Kompany Car
Well-Known Member
- Joined
- 19 Sep 2015
- Messages
- 4,227
My overarching contention is around not making aggressive steps via investment and financial incentives to major businesses to decentralise our economy away from just the south east.I presume every council has a policy (explicit or assumed) about where and how high towers may go.
If your contention is that the North is disadvantaged because housing demand is higher in the south, that's just part of the self-perpetuating reality of the pull of London.
Developers will go for highest profit, governments will say you must provide "affordable" homes, and developers will plead "viability".
The previous government scuppered NPR, by scrapping HS2 to Crewe and Manchester. NPR relied on sharing the HS2 infrastructure from High Legh into Manchester (and even then it was not a great business case). £17bn was a Tory fiction - there's no way it would fund new platforms at Piccadilly (let alone another £4bn for Burnham's subsurface station), 7 miles of tunnel under south Manchester, then another 30 miles of new or converted railway to Liverpool with 3 motorway crossings and over the Ship Canal, revamping Warrington Bank Quay, and the two new stations Mayor Rotheram wants in Liverpool), plus an airport station that was always to be privately funded - and all to have a Liverpool-Manchester journey time slower than Lime St - Victoria now.
I suspect we're actually on the same hymnsheet about infrastructure spending in London. Who can forget this benefit from cancelling HS2 to the North?
Housing is clearly unaffordable in London with areas like Enfield now up in the 350-400k bracket for a run down ex council house.
You therefore have three options or a combination there of..
1). In the Greater London area force the building of affordable houses by legislation, if land in the area is held for over 3yrs without houses being developed and sold then the land is sold at the median asking price for similar land to another developer or the government.
2). Build high speed railways to London which are cheap, for people commuting from the north, look to offset a percentage of the standard commuting fare against tax so that its no more expensive than travelling from say Stevenage (for instance). This allows cheaper houses in the north to be utilised but has the benefit of bringing higher salaries and money back to northern communities, hence improving the local economies.
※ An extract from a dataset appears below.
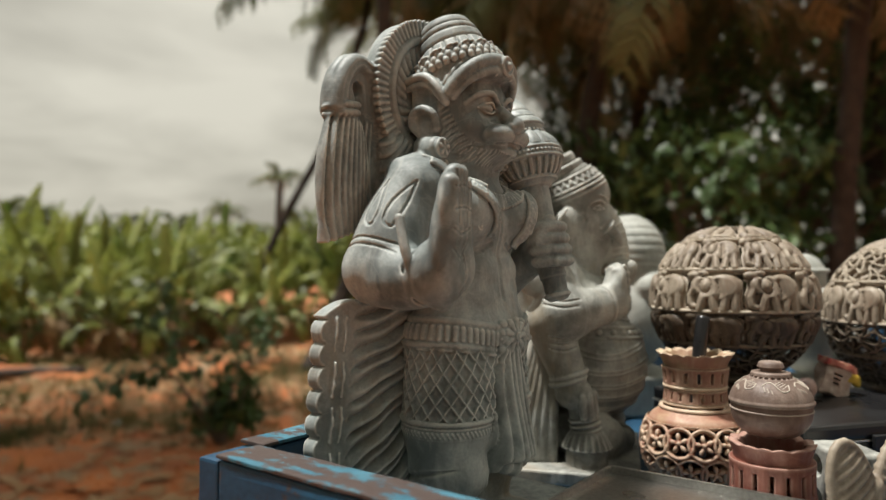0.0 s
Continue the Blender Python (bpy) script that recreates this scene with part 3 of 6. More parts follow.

3). Develop the North and significantly reduce spending in the London area, e.g. scrap the Lower Thames crossing for instance costing £10Bn. This will cool the growth in London. Use the money to incentivise major international and UK businesses to locate to the North to readdress the balance. For reference the spending per person is 2.5 times in London compared to northern England, that equates to 2.4k less per person. Make the spend equal.